** Start Given information **
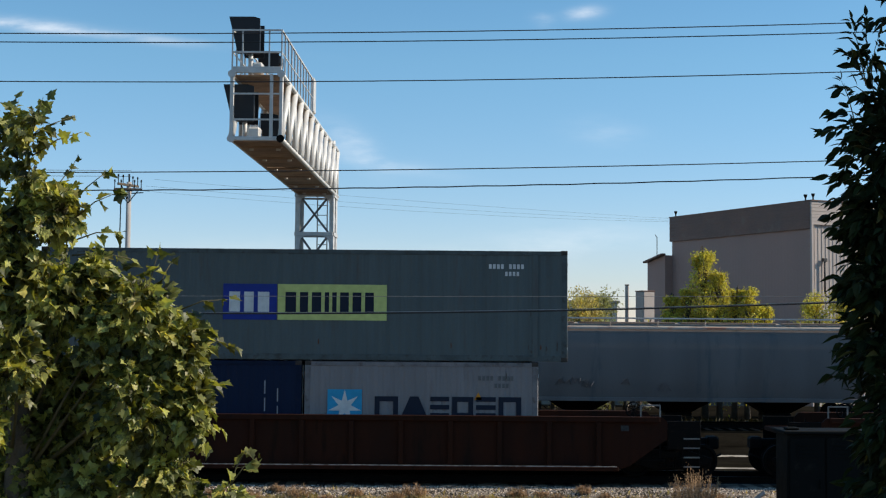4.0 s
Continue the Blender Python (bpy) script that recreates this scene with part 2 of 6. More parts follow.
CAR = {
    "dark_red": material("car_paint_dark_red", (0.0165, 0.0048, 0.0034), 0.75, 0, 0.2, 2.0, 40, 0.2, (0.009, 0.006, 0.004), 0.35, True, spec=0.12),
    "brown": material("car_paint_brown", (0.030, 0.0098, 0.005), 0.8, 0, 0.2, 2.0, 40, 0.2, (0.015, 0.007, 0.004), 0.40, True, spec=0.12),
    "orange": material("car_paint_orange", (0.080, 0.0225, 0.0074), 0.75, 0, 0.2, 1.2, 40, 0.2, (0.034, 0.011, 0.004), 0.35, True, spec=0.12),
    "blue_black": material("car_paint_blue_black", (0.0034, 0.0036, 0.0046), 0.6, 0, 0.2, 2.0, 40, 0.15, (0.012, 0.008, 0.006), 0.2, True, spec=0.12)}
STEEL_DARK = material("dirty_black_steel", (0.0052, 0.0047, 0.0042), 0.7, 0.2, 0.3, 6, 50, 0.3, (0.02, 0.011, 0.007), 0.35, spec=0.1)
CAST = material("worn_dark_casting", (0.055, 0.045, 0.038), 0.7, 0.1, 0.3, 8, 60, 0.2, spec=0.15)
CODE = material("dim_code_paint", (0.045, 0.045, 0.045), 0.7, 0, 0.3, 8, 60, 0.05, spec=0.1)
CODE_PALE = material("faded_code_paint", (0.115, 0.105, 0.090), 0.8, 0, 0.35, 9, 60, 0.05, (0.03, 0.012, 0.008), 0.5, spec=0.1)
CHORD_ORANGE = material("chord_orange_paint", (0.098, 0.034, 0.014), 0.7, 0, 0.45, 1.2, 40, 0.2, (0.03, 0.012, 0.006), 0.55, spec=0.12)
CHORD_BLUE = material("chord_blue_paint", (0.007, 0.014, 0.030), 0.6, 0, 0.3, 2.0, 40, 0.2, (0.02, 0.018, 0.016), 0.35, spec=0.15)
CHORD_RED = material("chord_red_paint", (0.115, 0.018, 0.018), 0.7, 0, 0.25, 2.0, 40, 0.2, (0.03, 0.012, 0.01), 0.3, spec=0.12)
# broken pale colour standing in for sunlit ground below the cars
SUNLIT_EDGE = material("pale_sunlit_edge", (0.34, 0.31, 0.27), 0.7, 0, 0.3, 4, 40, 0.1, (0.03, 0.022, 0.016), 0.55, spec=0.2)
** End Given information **
Description of the task:
Restate the whole listing above exactly, please, omitting every image.

Answer below:
4.0 s
Continue the Blender Python (bpy) script that recreates this scene with part 2 of 6. More parts follow.
CAR = {
    "dark_red": material("car_paint_dark_red", (0.0165, 0.0048, 0.0034), 0.75, 0, 0.2, 2.0, 40, 0.2, (0.009, 0.006, 0.004), 0.35, True, spec=0.12),
    "brown": material("car_paint_brown", (0.030, 0.0098, 0.005), 0.8, 0, 0.2, 2.0, 40, 0.2, (0.015, 0.007, 0.004), 0.40, True, spec=0.12),
    "orange": material("car_paint_orange", (0.080, 0.0225, 0.0074), 0.75, 0, 0.2, 1.2, 40, 0.2, (0.034, 0.011, 0.004), 0.35, True, spec=0.12),
    "blue_black": material("car_paint_blue_black", (0.0034, 0.0036, 0.0046), 0.6, 0, 0.2, 2.0, 40, 0.15, (0.012, 0.008, 0.006), 0.2, True, spec=0.12)}
STEEL_DARK = material("dirty_black_steel", (0.0052, 0.0047, 0.0042), 0.7, 0.2, 0.3, 6, 50, 0.3, (0.02, 0.011, 0.007), 0.35, spec=0.1)
CAST = material("worn_dark_casting", (0.055, 0.045, 0.038), 0.7, 0.1, 0.3, 8, 60, 0.2, spec=0.15)
CODE = material("dim_code_paint", (0.045, 0.045, 0.045), 0.7, 0, 0.3, 8, 60, 0.05, spec=0.1)
CODE_PALE = material("faded_code_paint", (0.115, 0.105, 0.090), 0.8, 0, 0.35, 9, 60, 0.05, (0.03, 0.012, 0.008), 0.5, spec=0.1)
CHORD_ORANGE = material("chord_orange_paint", (0.098, 0.034, 0.014), 0.7, 0, 0.45, 1.2, 40, 0.2, (0.03, 0.012, 0.006), 0.55, spec=0.12)
CHORD_BLUE = material("chord_blue_paint", (0.007, 0.014, 0.030), 0.6, 0, 0.3, 2.0, 40, 0.2, (0.02, 0.018, 0.016), 0.35, spec=0.15)
CHORD_RED = material("chord_red_paint", (0.115, 0.018, 0.018), 0.7, 0, 0.25, 2.0, 40, 0.2, (0.03, 0.012, 0.01), 0.3, spec=0.12)
# broken pale colour standing in for sunlit ground below the cars
SUNLIT_EDGE = material("pale_sunlit_edge", (0.34, 0.31, 0.27), 0.7, 0, 0.3, 4, 40, 0.1, (0.03, 0.022, 0.016), 0.55, spec=0.2)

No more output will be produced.